Stored data
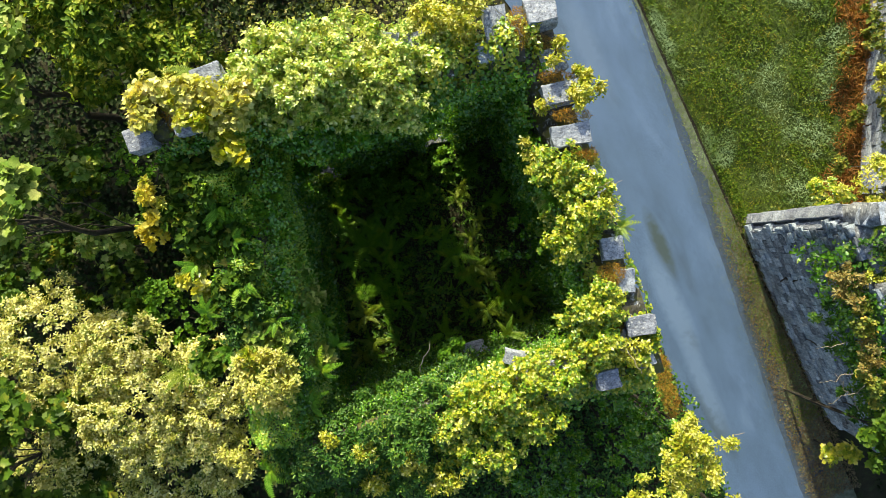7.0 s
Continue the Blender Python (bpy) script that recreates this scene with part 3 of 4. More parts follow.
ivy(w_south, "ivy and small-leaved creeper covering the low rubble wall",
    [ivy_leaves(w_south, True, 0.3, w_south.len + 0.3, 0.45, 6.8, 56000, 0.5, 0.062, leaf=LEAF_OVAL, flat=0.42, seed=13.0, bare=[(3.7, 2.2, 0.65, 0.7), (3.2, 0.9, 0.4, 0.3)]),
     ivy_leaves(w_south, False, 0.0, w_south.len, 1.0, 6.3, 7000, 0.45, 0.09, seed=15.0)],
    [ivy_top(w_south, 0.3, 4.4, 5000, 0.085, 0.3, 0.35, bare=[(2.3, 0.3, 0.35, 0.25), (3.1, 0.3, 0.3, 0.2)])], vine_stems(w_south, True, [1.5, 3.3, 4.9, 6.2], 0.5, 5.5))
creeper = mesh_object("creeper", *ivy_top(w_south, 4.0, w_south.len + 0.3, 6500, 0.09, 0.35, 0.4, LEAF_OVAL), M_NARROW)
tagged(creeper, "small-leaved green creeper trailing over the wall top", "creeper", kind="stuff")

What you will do
The data above needs to be retyped exactly, with the images left out.

Exercise response
7.0 s
Continue the Blender Python (bpy) script that recreates this scene with part 3 of 4. More parts follow.
ivy(w_south, "ivy and small-leaved creeper covering the low rubble wall",
    [ivy_leaves(w_south, True, 0.3, w_south.len + 0.3, 0.45, 6.8, 56000, 0.5, 0.062, leaf=LEAF_OVAL, flat=0.42, seed=13.0, bare=[(3.7, 2.2, 0.65, 0.7), (3.2, 0.9, 0.4, 0.3)]),
     ivy_leaves(w_south, False, 0.0, w_south.len, 1.0, 6.3, 7000, 0.45, 0.09, seed=15.0)],
    [ivy_top(w_south, 0.3, 4.4, 5000, 0.085, 0.3, 0.35, bare=[(2.3, 0.3, 0.35, 0.25), (3.1, 0.3, 0.3, 0.2)])], vine_stems(w_south, True, [1.5, 3.3, 4.9, 6.2], 0.5, 5.5))
creeper = mesh_object("creeper", *ivy_top(w_south, 4.0, w_south.len + 0.3, 6500, 0.09, 0.35, 0.4, LEAF_OVAL), M_NARROW)
tagged(creeper, "small-leaved green creeper trailing over the wall top", "creeper", kind="stuff")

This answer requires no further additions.